:: WRITTEN PROBLEM ::
Word for word, copy all the data and drop the pictures.

◆ ◆ ◆ ◆

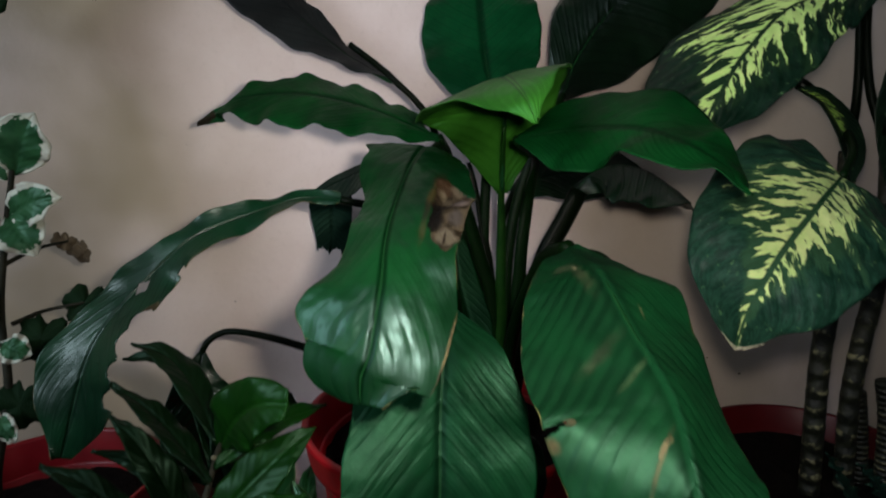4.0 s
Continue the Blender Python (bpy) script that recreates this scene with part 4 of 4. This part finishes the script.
# ---- variegated plant in the further pot ----
pale = thing("potted_variegated_plant", (-0.215, 0.76, 0), "straggly plant with cream-margined leaves in a red pot", "potted plant")
pot(pale, (-0.215, 0.76, 0.0), 0.126, 0.340, 3, material=M_RED_HALF_SHADE)
tube("stem", [(-0.235, 0.735, 0.28), (-0.234, 0.725, 0.362), (-0.217, 0.740, 0.449), (-0.220, 0.760, 0.527), (-0.210, 0.770, 0.600), (-0.191, 0.770, 0.681)], (0.0055, 0.004, 0.0026), M_WOODY, pale, steps=40)
CREAM = dict(facing=(0.2, -0.9, 0.3), material=M_CREAM, parent=pale, fold=0.1, wave=0.003, waves=3, rows=24, cols=8, ripple=0.0003)
bow_leaf((-0.192, 0.77, 0.664), (-0.164, 0.76, 0.724), (0, -0.004, 0.007), 0.026, seed=150, **CREAM)
bow_leaf((-0.204, 0.77, 0.624), (-0.148, 0.75, 0.642), (0.003, -0.007, 0.005), 0.02, seed=151, **CREAM)
bow_leaf((-0.204, 0.77, 0.624), (-0.176, 0.75, 0.586), (0.002, -0.009, 0.002), 0.022, seed=152, **CREAM)
bow_leaf((-0.21, 0.765, 0.62), (-0.25, 0.745, 0.62), (-0, -0.005, 0.006), 0.015, seed=153, **CREAM)
bow_leaf((-0.216, 0.742, 0.5), (-0.19, 0.735, 0.488), (-0.002, -0.003, 0.003), 0.014, seed=154, **CREAM)
bow_leaf((-0.225, 0.73, 0.43), (-0.205, 0.71, 0.41), (0, -0.005, 0.005), 0.01, seed=155, **CREAM)
bow_leaf((-0.2, 0.77, 0.66), (-0.245, 0.76, 0.72), (-0.003, 0, 0.01), 0.018, seed=156, **CREAM)


def lobed(at, radius, facing, material, parent, lobes=7, seed=0, label=""):
    """A round leaf with scalloped lobes, cupped towards its stalk."""
    rng = random.Random(seed)
    n = unit(np.array(facing, dtype=float))
    a = unit(np.cross(n, (0.2, 0.1, 1.0)))
    b = np.cross(n, a)
    rings, sides = 7, 84
    verts, uvs, faces = [], [], []
    ph = rng.uniform(0, 6)
    for i in range(rings + 1):
        for k in range(sides):
            t = k / sides * 6.28318
            edge = 1 - 0.16 * abs(math.sin(t * lobes / 2 + ph)) ** 3 - 0.05 * abs(math.sin(t * lobes * 1.5)) - 0.4 * math.exp(-((t - 4.7) / 0.18) ** 2)
            f = i / rings
            r = radius * f * edge
            z = 0.12 * radius * f * f * math.sin(t * lobes / 2 + ph) + 0.18 * radius * f * f + 0.05 * radius * math.sin(3 * t + ph) * f
            verts.append(np.array(at) + a * r * math.cos(t) + b * r * math.sin(t) - n * z)
            uvs.append((f, 0.5 + 0.5 * f * math.sin(t * lobes / 2 + ph)))
    for i in range(rings):
        for k in range(sides):
            k2 = (k + 1) % sides
            faces.append((i * sides + k, i * sides + k2, (i + 1) * sides + k2, (i + 1) * sides + k))
    count = len(verts)
    faces += [tuple(v + count for v in reversed(f)) for f in faces]
    verts += [v - n * 0.0006 for v in verts]
    for k in range(sides):
        k2 = (k + 1) % sides
        j = rings * sides
        faces.append((j + k, j + k2, count + j + k2, count + j + k))
    return link("leaf", [v.tolist() for v in verts], faces, material, parent, label, uvs + uvs)


for k, (at, r, facing) in enumerate((((-0.063, 0.832, 0.944), 0.040, (0.15, -0.9, -0.1)), ((-0.045, 0.836, 0.940), 0.028, (0.3, -0.9, 0.1)), ((-0.175, 0.80, 0.962), 0.046, (-0.1, -0.9, 0.2)), ((-0.215, 0.81, 0.855), 0.036, (-0.1, -0.9, 0.2)), ((-0.215, 0.80, 0.925), 0.034, (0, -1, 0.3)),
                                     ((-0.185, 0.752, 0.500), 0.028, (0.1, -0.8, 0.3)), ((-0.150, 0.778, 0.527), 0.024, (0, -0.8, 0.4)), ((-0.232, 0.74, 0.545), 0.022, (0, -1, 0.2)), ((-0.205, 0.73, 0.44), 0.026, (0, -1, 0.2)))):
    lobed(at, r, facing, M_GERANIUM, pale, 6 + k % 3, 170 + k, "dark lobed leaf")
for path in ([(-0.20, 0.775, 0.66), (-0.235, 0.79, 0.78), (-0.222, 0.80, 0.890), (-0.159, 0.81, 0.930), (-0.105, 0.822, 0.953), (-0.063, 0.834, 0.946)], [(-0.222, 0.80, 0.890), (-0.21, 0.80, 0.93), (-0.175, 0.803, 0.960)],
             [(-0.235, 0.79, 0.78), (-0.219, 0.815, 0.845), (-0.155, 0.845, 0.858), (-0.120, 0.860, 0.851)], [(-0.213, 0.768, 0.576), (-0.190, 0.788, 0.587), (-0.166, 0.808, 0.590)], [(-0.213, 0.762, 0.515), (-0.185, 0.770, 0.524), (-0.150, 0.779, 0.527)]):
    tube("twig", path, (0.0026, 0.002, 0.0014), M_WOODY, pale, steps=30, sides=7)
for k, at in enumerate(((-0.166, 0.808, 0.588), (-0.158, 0.810, 0.582), (-0.172, 0.806, 0.592), (-0.155, 0.810, 0.573), (-0.163, 0.808, 0.578))):
    lobed(at, 0.010, (random.Random(k).uniform(-0.6, 0.6), -0.8, random.Random(k + 9).uniform(-0.5, 0.6)), M_DRY, pale, 5, 190 + k, "withered brown flower petal")
blade("leaf", [(-0.150, 0.848, 0.858), (-0.138, 0.852, 0.864), (-0.125, 0.858, 0.856)], [0.002, 0.006, 0.002], [0.002, 0.006, 0.002], (0, -0.8, 0.5), M_DRY, pale, "withered brown leaf", fold=0.5, seed=199, rows=16, cols=4)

◆ ◆ ◆ ◆

:: WRITTEN ANSWER ::
4.0 s
Continue the Blender Python (bpy) script that recreates this scene with part 4 of 4. This part finishes the script.
# ---- variegated plant in the further pot ----
pale = thing("potted_variegated_plant", (-0.215, 0.76, 0), "straggly plant with cream-margined leaves in a red pot", "potted plant")
pot(pale, (-0.215, 0.76, 0.0), 0.126, 0.340, 3, material=M_RED_HALF_SHADE)
tube("stem", [(-0.235, 0.735, 0.28), (-0.234, 0.725, 0.362), (-0.217, 0.740, 0.449), (-0.220, 0.760, 0.527), (-0.210, 0.770, 0.600), (-0.191, 0.770, 0.681)], (0.0055, 0.004, 0.0026), M_WOODY, pale, steps=40)
CREAM = dict(facing=(0.2, -0.9, 0.3), material=M_CREAM, parent=pale, fold=0.1, wave=0.003, waves=3, rows=24, cols=8, ripple=0.0003)
bow_leaf((-0.192, 0.77, 0.664), (-0.164, 0.76, 0.724), (0, -0.004, 0.007), 0.026, seed=150, **CREAM)
bow_leaf((-0.204, 0.77, 0.624), (-0.148, 0.75, 0.642), (0.003, -0.007, 0.005), 0.02, seed=151, **CREAM)
bow_leaf((-0.204, 0.77, 0.624), (-0.176, 0.75, 0.586), (0.002, -0.009, 0.002), 0.022, seed=152, **CREAM)
bow_leaf((-0.21, 0.765, 0.62), (-0.25, 0.745, 0.62), (-0, -0.005, 0.006), 0.015, seed=153, **CREAM)
bow_leaf((-0.216, 0.742, 0.5), (-0.19, 0.735, 0.488), (-0.002, -0.003, 0.003), 0.014, seed=154, **CREAM)
bow_leaf((-0.225, 0.73, 0.43), (-0.205, 0.71, 0.41), (0, -0.005, 0.005), 0.01, seed=155, **CREAM)
bow_leaf((-0.2, 0.77, 0.66), (-0.245, 0.76, 0.72), (-0.003, 0, 0.01), 0.018, seed=156, **CREAM)


def lobed(at, radius, facing, material, parent, lobes=7, seed=0, label=""):
    """A round leaf with scalloped lobes, cupped towards its stalk."""
    rng = random.Random(seed)
    n = unit(np.array(facing, dtype=float))
    a = unit(np.cross(n, (0.2, 0.1, 1.0)))
    b = np.cross(n, a)
    rings, sides = 7, 84
    verts, uvs, faces = [], [], []
    ph = rng.uniform(0, 6)
    for i in range(rings + 1):
        for k in range(sides):
            t = k / sides * 6.28318
            edge = 1 - 0.16 * abs(math.sin(t * lobes / 2 + ph)) ** 3 - 0.05 * abs(math.sin(t * lobes * 1.5)) - 0.4 * math.exp(-((t - 4.7) / 0.18) ** 2)
            f = i / rings
            r = radius * f * edge
            z = 0.12 * radius * f * f * math.sin(t * lobes / 2 + ph) + 0.18 * radius * f * f + 0.05 * radius * math.sin(3 * t + ph) * f
            verts.append(np.array(at) + a * r * math.cos(t) + b * r * math.sin(t) - n * z)
            uvs.append((f, 0.5 + 0.5 * f * math.sin(t * lobes / 2 + ph)))
    for i in range(rings):
        for k in range(sides):
            k2 = (k + 1) % sides
            faces.append((i * sides + k, i * sides + k2, (i + 1) * sides + k2, (i + 1) * sides + k))
    count = len(verts)
    faces += [tuple(v + count for v in reversed(f)) for f in faces]
    verts += [v - n * 0.0006 for v in verts]
    for k in range(sides):
        k2 = (k + 1) % sides
        j = rings * sides
        faces.append((j + k, j + k2, count + j + k2, count + j + k))
    return link("leaf", [v.tolist() for v in verts], faces, material, parent, label, uvs + uvs)


for k, (at, r, facing) in enumerate((((-0.063, 0.832, 0.944), 0.040, (0.15, -0.9, -0.1)), ((-0.045, 0.836, 0.940), 0.028, (0.3, -0.9, 0.1)), ((-0.175, 0.80, 0.962), 0.046, (-0.1, -0.9, 0.2)), ((-0.215, 0.81, 0.855), 0.036, (-0.1, -0.9, 0.2)), ((-0.215, 0.80, 0.925), 0.034, (0, -1, 0.3)),
                                     ((-0.185, 0.752, 0.500), 0.028, (0.1, -0.8, 0.3)), ((-0.150, 0.778, 0.527), 0.024, (0, -0.8, 0.4)), ((-0.232, 0.74, 0.545), 0.022, (0, -1, 0.2)), ((-0.205, 0.73, 0.44), 0.026, (0, -1, 0.2)))):
    lobed(at, r, facing, M_GERANIUM, pale, 6 + k % 3, 170 + k, "dark lobed leaf")
for path in ([(-0.20, 0.775, 0.66), (-0.235, 0.79, 0.78), (-0.222, 0.80, 0.890), (-0.159, 0.81, 0.930), (-0.105, 0.822, 0.953), (-0.063, 0.834, 0.946)], [(-0.222, 0.80, 0.890), (-0.21, 0.80, 0.93), (-0.175, 0.803, 0.960)],
             [(-0.235, 0.79, 0.78), (-0.219, 0.815, 0.845), (-0.155, 0.845, 0.858), (-0.120, 0.860, 0.851)], [(-0.213, 0.768, 0.576), (-0.190, 0.788, 0.587), (-0.166, 0.808, 0.590)], [(-0.213, 0.762, 0.515), (-0.185, 0.770, 0.524), (-0.150, 0.779, 0.527)]):
    tube("twig", path, (0.0026, 0.002, 0.0014), M_WOODY, pale, steps=30, sides=7)
for k, at in enumerate(((-0.166, 0.808, 0.588), (-0.158, 0.810, 0.582), (-0.172, 0.806, 0.592), (-0.155, 0.810, 0.573), (-0.163, 0.808, 0.578))):
    lobed(at, 0.010, (random.Random(k).uniform(-0.6, 0.6), -0.8, random.Random(k + 9).uniform(-0.5, 0.6)), M_DRY, pale, 5, 190 + k, "withered brown flower petal")
blade("leaf", [(-0.150, 0.848, 0.858), (-0.138, 0.852, 0.864), (-0.125, 0.858, 0.856)], [0.002, 0.006, 0.002], [0.002, 0.006, 0.002], (0, -0.8, 0.5), M_DRY, pale, "withered brown leaf", fold=0.5, seed=199, rows=16, cols=4)